[SHORT TASK] Write the data out again exactly, with no pictures.
START DATA EXCERPT
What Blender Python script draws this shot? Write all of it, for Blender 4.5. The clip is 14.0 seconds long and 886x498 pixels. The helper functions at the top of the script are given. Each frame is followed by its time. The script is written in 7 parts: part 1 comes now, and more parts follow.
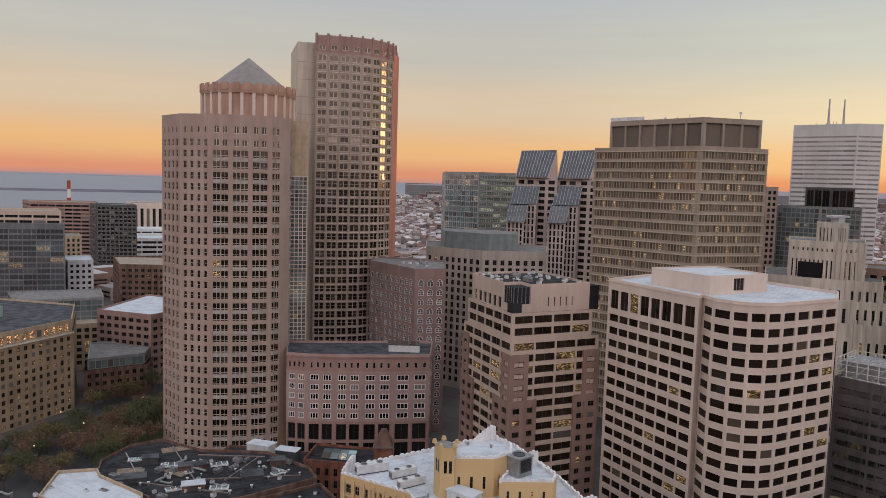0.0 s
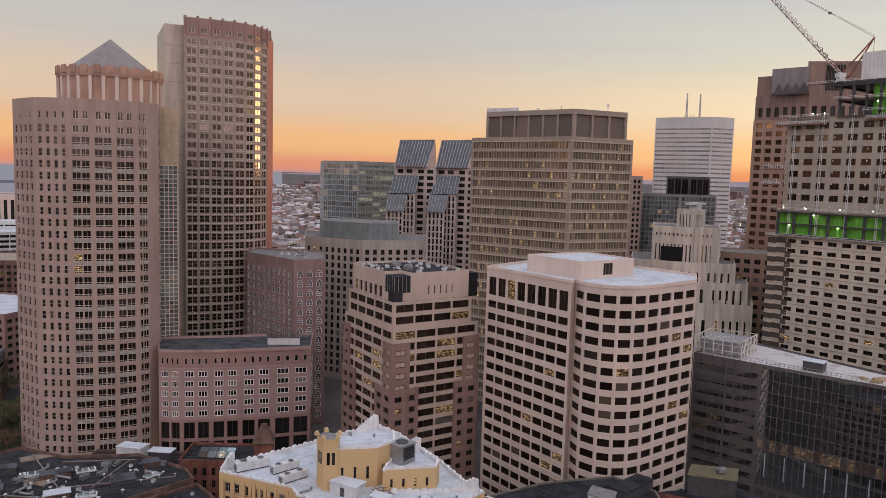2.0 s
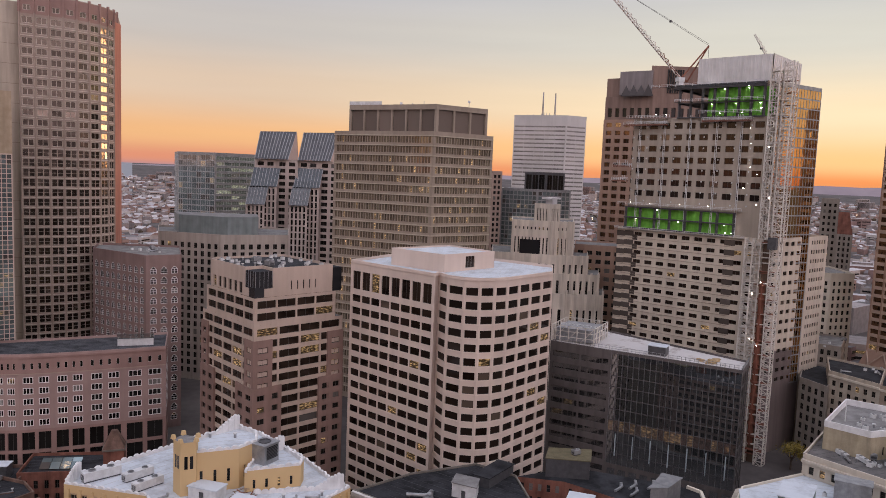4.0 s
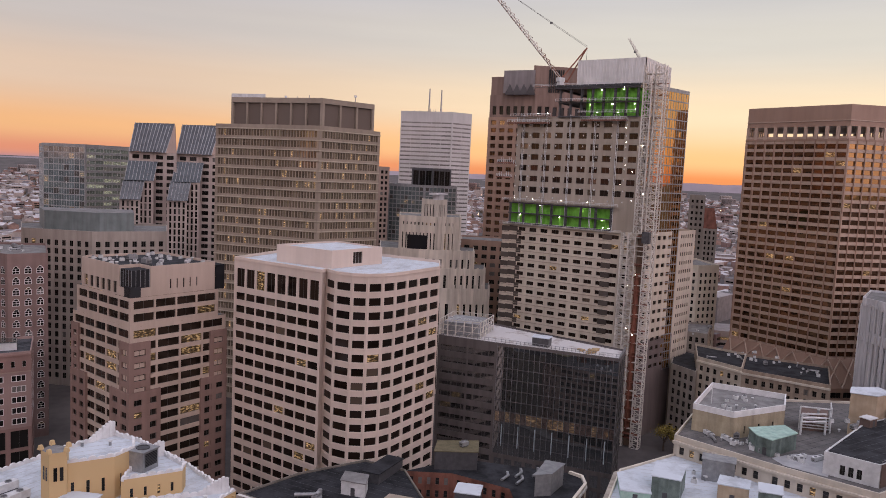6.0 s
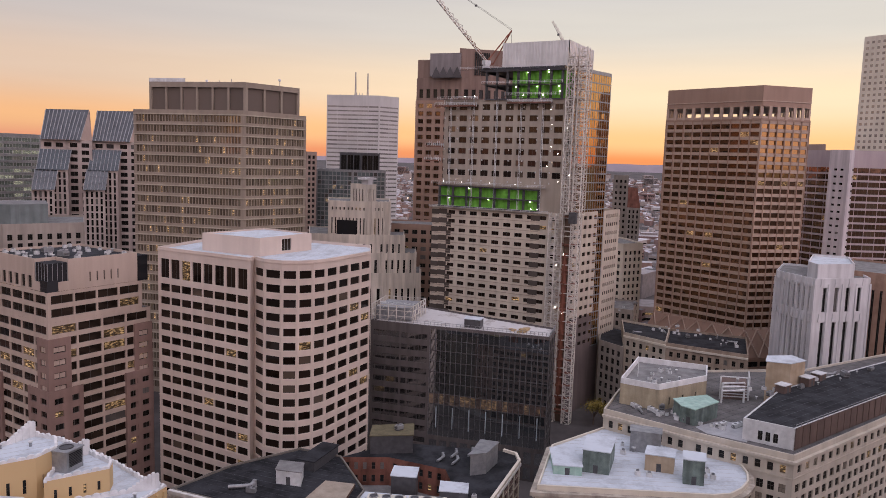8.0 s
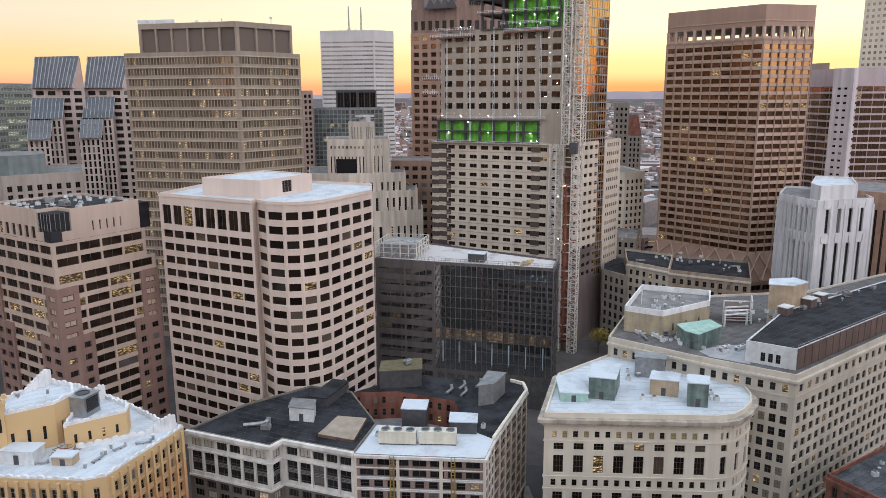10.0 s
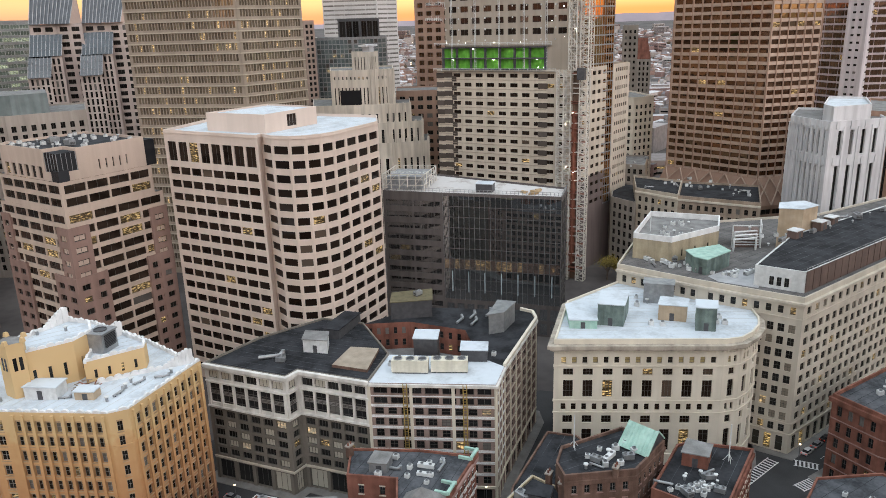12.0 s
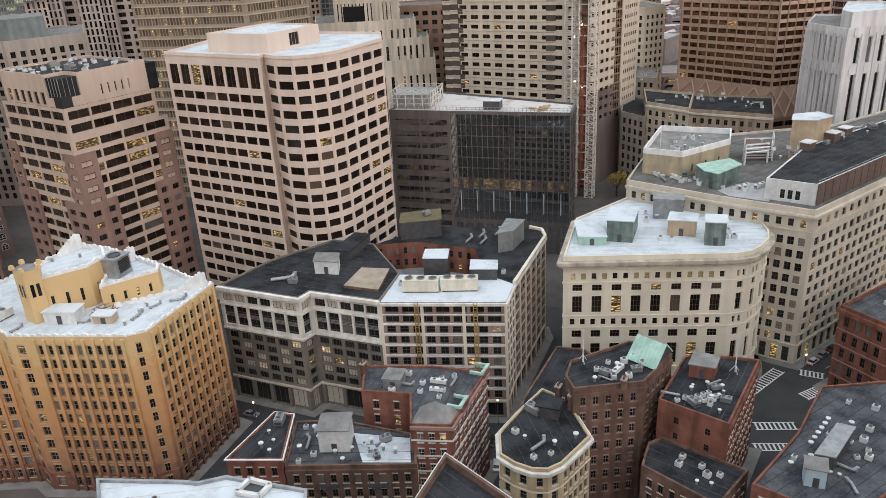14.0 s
END DATA EXCERPT
[ANSWER]
What Blender Python script draws this shot? Write all of it, for Blender 4.5. The clip is 14.0 seconds long and 886x498 pixels. The helper functions at the top of the script are given. Each frame is followed by its time. The script is written in 7 parts: part 1 comes now, and more parts follow.
0.0 s
2.0 s
4.0 s
6.0 s
8.0 s
10.0 s
12.0 s
14.0 s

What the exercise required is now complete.